A Few More Helpful Steps
- Paying the minimum amount is a blunder. The best strategy is to pay off the balance monthly.
- Checking the statement will help the card holders not only to pay their bill promptly but also allow them to make sure that the charge on it is correct or not. Waiting too long to dispute a charge is essentially accepting it.
- In these days of ID theft, it is always better to check your bills regularly and on time.
- Credit card holders should avoid late payments because a late payment leads to late payment charges, which could be higher than minimum payments. It may damage the credit score and make it harder to get better terms for future loans and accounts.
- In order to avoid late payment, it is recommendable to set up an automatic payment system via your bank. But when we set up an automatic payment system make sure you have enough money in the bank to pay the bill or overdraft protection.
- Switching to a debit card is a better precedent to get you in the habit of thinking in terms of declining balance and the cost of a purchase rather than getting in the habit of maxing out credit limits.

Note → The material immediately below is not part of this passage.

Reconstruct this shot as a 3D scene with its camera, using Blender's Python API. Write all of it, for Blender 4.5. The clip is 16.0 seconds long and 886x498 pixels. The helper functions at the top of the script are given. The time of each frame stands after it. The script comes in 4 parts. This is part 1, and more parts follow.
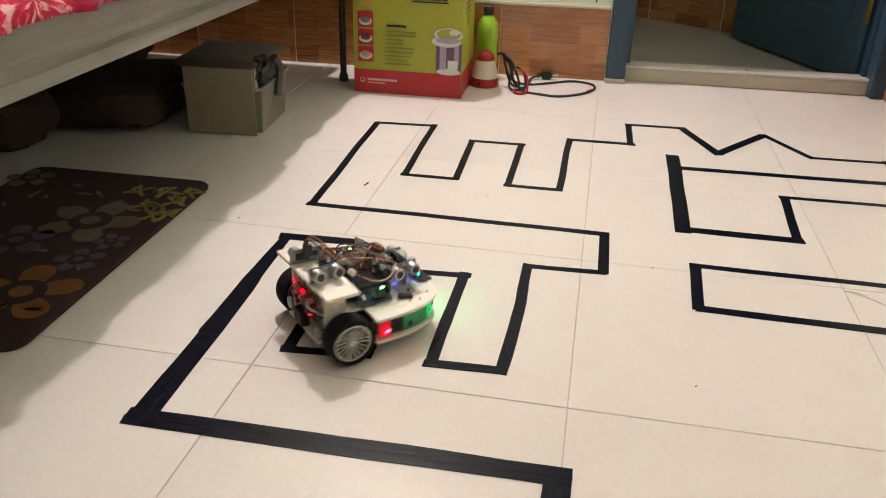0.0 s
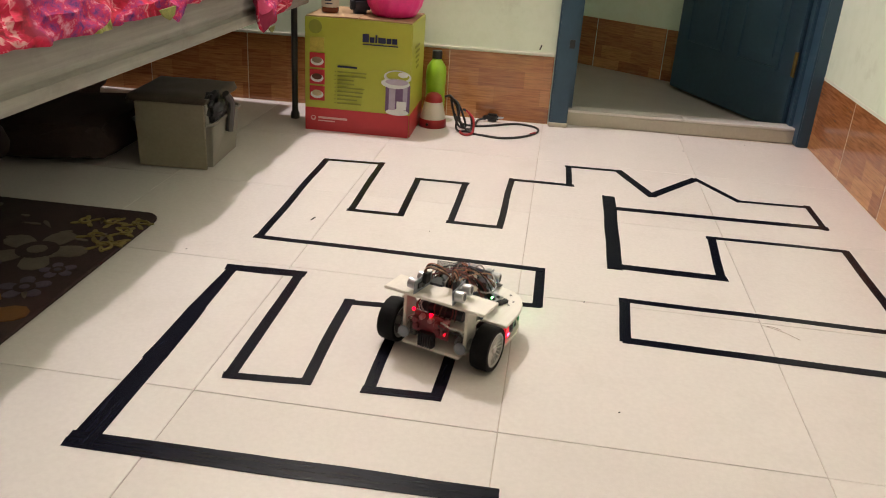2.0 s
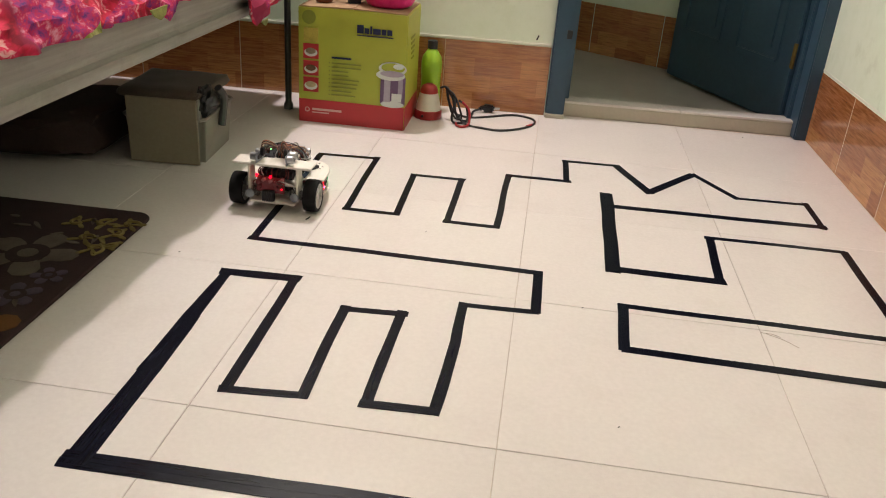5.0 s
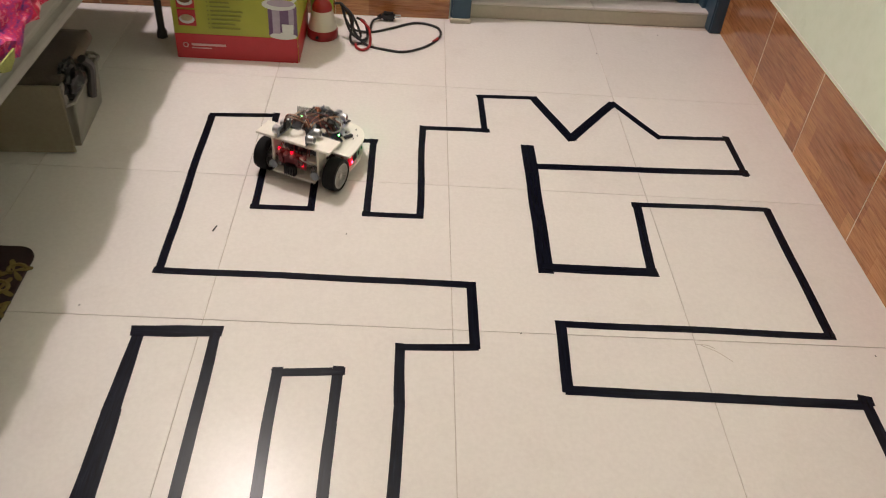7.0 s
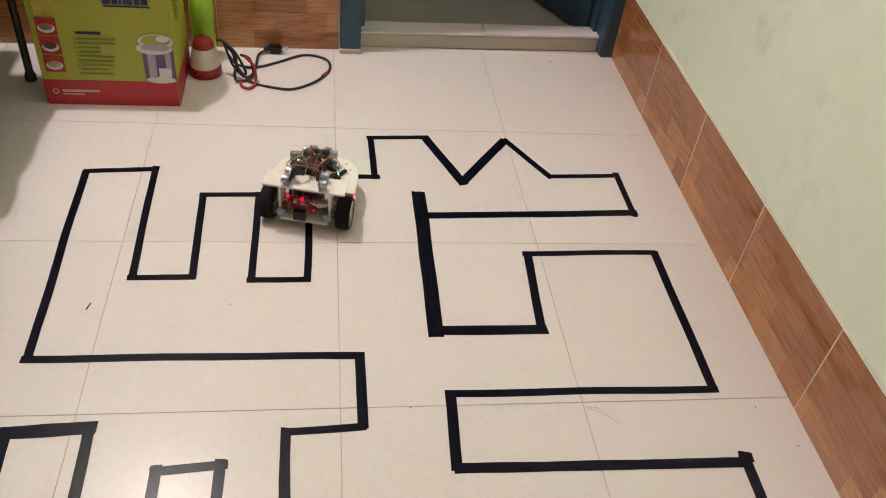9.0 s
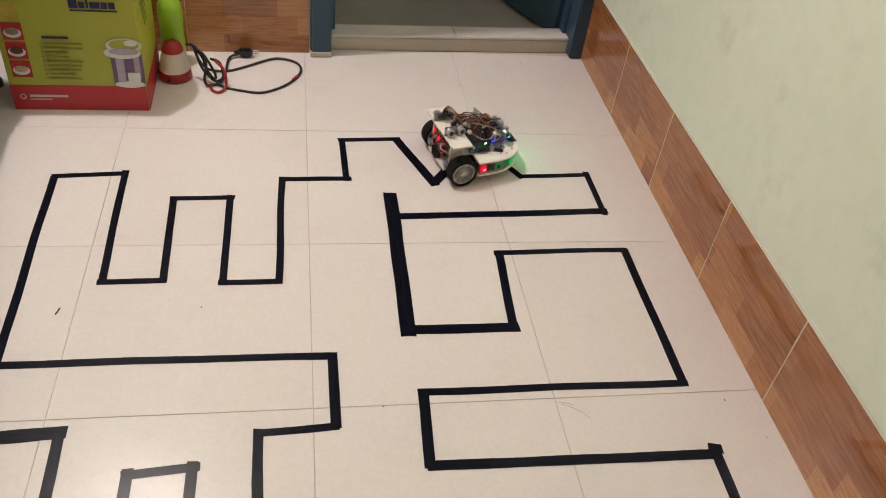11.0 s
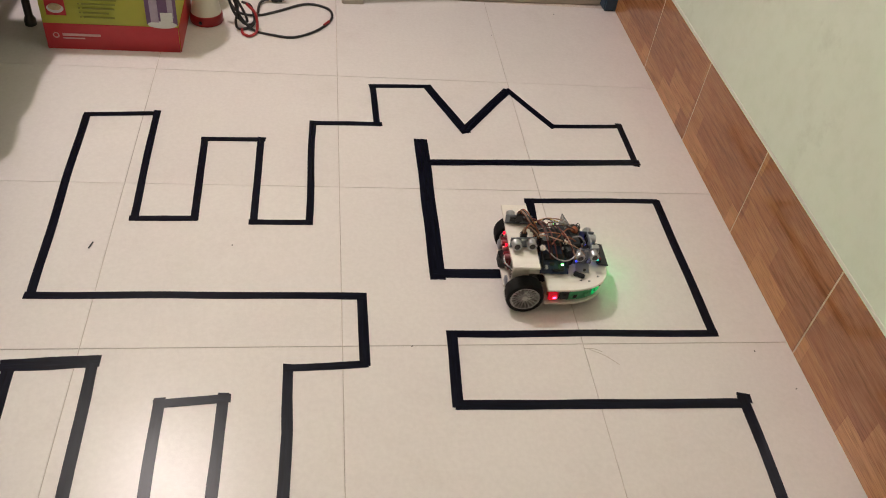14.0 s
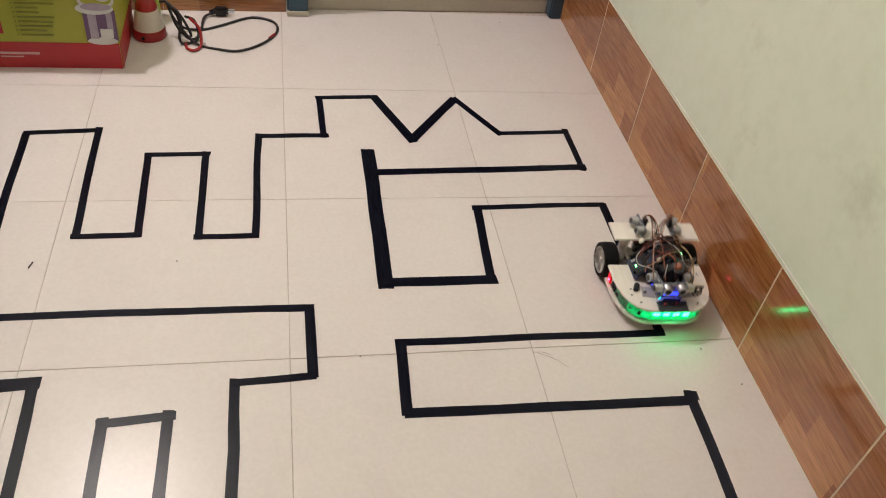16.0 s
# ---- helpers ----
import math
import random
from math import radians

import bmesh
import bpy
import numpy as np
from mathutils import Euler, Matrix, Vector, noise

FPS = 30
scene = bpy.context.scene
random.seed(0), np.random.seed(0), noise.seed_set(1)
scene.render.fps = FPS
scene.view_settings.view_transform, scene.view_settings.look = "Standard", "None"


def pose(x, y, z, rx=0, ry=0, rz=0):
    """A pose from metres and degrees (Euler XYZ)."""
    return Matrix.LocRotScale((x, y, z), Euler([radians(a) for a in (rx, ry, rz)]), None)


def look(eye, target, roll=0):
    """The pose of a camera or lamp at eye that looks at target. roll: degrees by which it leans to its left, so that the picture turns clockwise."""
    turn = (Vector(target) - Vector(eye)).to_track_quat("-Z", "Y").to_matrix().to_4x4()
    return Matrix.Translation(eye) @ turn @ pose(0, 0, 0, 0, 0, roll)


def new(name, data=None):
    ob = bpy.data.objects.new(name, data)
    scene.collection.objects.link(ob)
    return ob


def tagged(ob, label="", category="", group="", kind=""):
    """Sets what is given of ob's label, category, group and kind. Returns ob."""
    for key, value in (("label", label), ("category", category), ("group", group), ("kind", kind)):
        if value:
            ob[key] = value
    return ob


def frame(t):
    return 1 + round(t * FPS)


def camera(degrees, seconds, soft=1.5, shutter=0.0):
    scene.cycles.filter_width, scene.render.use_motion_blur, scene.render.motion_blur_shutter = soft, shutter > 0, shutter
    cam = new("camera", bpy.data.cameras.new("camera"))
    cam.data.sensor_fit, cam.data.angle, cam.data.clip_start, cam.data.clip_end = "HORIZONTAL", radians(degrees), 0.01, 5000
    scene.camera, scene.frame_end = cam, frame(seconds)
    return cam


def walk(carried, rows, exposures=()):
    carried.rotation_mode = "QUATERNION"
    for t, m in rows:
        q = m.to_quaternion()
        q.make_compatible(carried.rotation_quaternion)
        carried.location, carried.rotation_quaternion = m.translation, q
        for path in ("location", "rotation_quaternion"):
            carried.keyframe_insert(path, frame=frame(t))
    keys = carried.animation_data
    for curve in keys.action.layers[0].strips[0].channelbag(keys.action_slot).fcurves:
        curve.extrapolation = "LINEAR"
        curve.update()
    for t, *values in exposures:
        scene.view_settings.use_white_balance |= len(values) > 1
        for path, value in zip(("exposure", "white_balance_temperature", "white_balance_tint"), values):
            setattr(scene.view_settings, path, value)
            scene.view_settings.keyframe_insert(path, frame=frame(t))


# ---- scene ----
cam = camera(56.6, 16.0, soft=1.0, shutter=0.3)
PATH = [
    (0, (-0.008, -1.214, 0.6), (-0.33, 0.551, -0.283), 1.6),
    (0.5, (0.003, -1.225, 0.606), (-0.309, 0.548, -0.267), 2.0),
    (1, (0.007, -1.238, 0.609), (-0.275, 0.551, -0.238), 2.7),
    (1.5, (0.012, -1.254, 0.614), (-0.24, 0.554, -0.204), 3.6),
    (2, (0.021, -1.263, 0.616), (-0.201, 0.56, -0.177), 3.8),
    (2.5, (0.027, -1.264, 0.614), (-0.177, 0.566, -0.166), 3.8),
    (3, (0.027, -1.267, 0.614), (-0.176, 0.566, -0.16), 3.8),
    (3.5, (0.028, -1.268, 0.615), (-0.183, 0.567, -0.154), 3.9),
    (4, (0.029, -1.268, 0.615), (-0.194, 0.566, -0.15), 3.7),
    (4.2, (0.023, -1.268, 0.613), (-0.199, 0.565, -0.153), 3.8),
    (6.3, (-0.024, -1.085, 0.928), (-0.102, 0.552, -0.219), 5.2),
    (6.5, (-0.038, -1.059, 0.973), (-0.071, 0.543, -0.223), 5.0),
    (7, (-0.094, -0.937, 0.957), (0.014, 0.592, -0.327), 5.3),
    (7.5, (-0.114, -0.871, 0.982), (0.094, 0.613, -0.343), 7.0),
    (8, (-0.076, -0.835, 1.015), (0.195, 0.647, -0.301), 8.7),
    (8.5, (-0.049, -0.818, 1.053), (0.232, 0.662, -0.262), 8.2),
    (9, (-0.032, -0.815, 1.069), (0.262, 0.66, -0.249), 7.7),
    (11.5, (-0.02, -0.833, 1.065), (0.337, 0.644, -0.234), 8.5),
    (12, (-0.019, -0.836, 1.055), (0.344, 0.633, -0.253), 8.8),
    (12.5, (-0.02, -0.842, 1.044), (0.334, 0.614, -0.281), 8.8),
    (13, (-0.03, -0.848, 1.035), (0.304, 0.594, -0.31), 8.7),
    (13.5, (-0.038, -0.848, 1.033), (0.274, 0.586, -0.326), 8.7),
    (14, (-0.039, -0.851, 1.03), (0.26, 0.579, -0.336), 8.6),
    (14.5, (-0.028, -0.857, 1.037), (0.285, 0.583, -0.316), 8.4),
    (15, (-0.014, -0.859, 1.034), (0.331, 0.591, -0.3), 8.5),
    (15.5, (-0.009, -0.859, 1.032), (0.358, 0.585, -0.302), 8.6),
    (16, (-0.006, -0.86, 1.03), (0.374, 0.579, -0.307), 8.8),
]
walk(cam, [(t, look(eye, target, roll)) for t, eye, target, roll in PATH],
     exposures=[(0, 0.44), (4.2, 0.44), (6.3, 0.30), (6.5, 0.26), (7.0, 0.12), (7.5, 0.02), (8.5, 0.10), (11.5, 0.10), (13.0, 0.0), (14.0, 0.0), (16.0, 0.06)])

# ---- light ----
world = bpy.data.worlds.new("world")
world.use_nodes = True
world.node_tree.nodes["Background"].inputs[0].default_value = (0.01, 0.01, 0.012, 1)
scene.world = world

lamp_data = bpy.data.lights.new("bulb_light", "POINT")
lamp_data.energy, lamp_data.color, lamp_data.shadow_soft_size = 82.0, (1.0, 0.862, 0.884), 0.040
lamp = new("bulb_light", lamp_data)
lamp.matrix_world = pose(-0.68, 1.025, 2.20)


# ---- materials ----
def base_nodes(name, rough, metal=0.0):
    m = bpy.data.materials.new(name)
    m.use_nodes = True
    nt = m.node_tree
    b = nt.nodes["Principled BSDF"]
    b.inputs["Roughness"].default_value, b.inputs["Metallic"].default_value = rough, metal
    co = nt.nodes.new("ShaderNodeTexCoord")
    info = nt.nodes.new("ShaderNodeObjectInfo")
    add = nt.nodes.new("ShaderNodeVectorMath")
    mul = nt.nodes.new("ShaderNodeMath")
    mul.operation, mul.inputs[1].default_value = "MULTIPLY", 37.0
    nt.links.new(info.outputs["Random"], mul.inputs[0])
    nt.links.new(co.outputs["Object"], add.inputs[0])
    nt.links.new(mul.outputs[0], add.inputs[1])
    return m, nt, b, add.outputs[0], info.outputs["Random"]


def noise_tex(nt, vec, scale, detail=4.0, rough=0.6):
    n = nt.nodes.new("ShaderNodeTexNoise")
    n.inputs["Scale"].default_value, n.inputs["Detail"].default_value, n.inputs["Roughness"].default_value = scale, detail, rough
    nt.links.new(vec, n.inputs["Vector"])
    return n.outputs["Fac"]


def ramp(nt, fac, stops):
    r = nt.nodes.new("ShaderNodeValToRGB")
    el = r.color_ramp.elements
    while len(el) < len(stops):
        el.new(0.5)
    for e, (p, c) in zip(el, stops):
        e.position, e.color = p, (*c, 1)
    nt.links.new(fac, r.inputs[0])
    return r.outputs[0]


def mixc(nt, fac, a, b, mode="MIX"):
    m = nt.nodes.new("ShaderNodeMix")
    m.data_type, m.blend_type = "RGBA", mode
    for sock, v in ((m.inputs[0], fac), (m.inputs[6], a), (m.inputs[7], b)):
        if isinstance(v, (int, float)):
            sock.default_value = v
        elif isinstance(v, tuple):
            sock.default_value = (*v, 1)
        else:
            nt.links.new(v, sock)
    return m.outputs[2]


def bump(nt, b, height, strength, dist=0.001):
    n = nt.nodes.new("ShaderNodeBump")
    n.inputs["Strength"].default_value, n.inputs["Distance"].default_value = strength, dist
    nt.links.new(height, n.inputs["Height"])
    nt.links.new(n.outputs[0], b.inputs["Normal"])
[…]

- Get a secured credit card. Secured credit cards work just like any other credit card, with the main difference being that you control the credit limit. Rather than have the credit card company set your credit limit, you deposit a sum of money, and that’s your credit limit. It also acts as collateral; the bank knows you can at least pay back, say, the $1,000 deposit.
Since modern society forces us to use this plastic at some point in our lives, we should learn how to use it wisely. When used wisely, credit cards can offer many financial benefits that will allow your money to become your friend and not your enemy.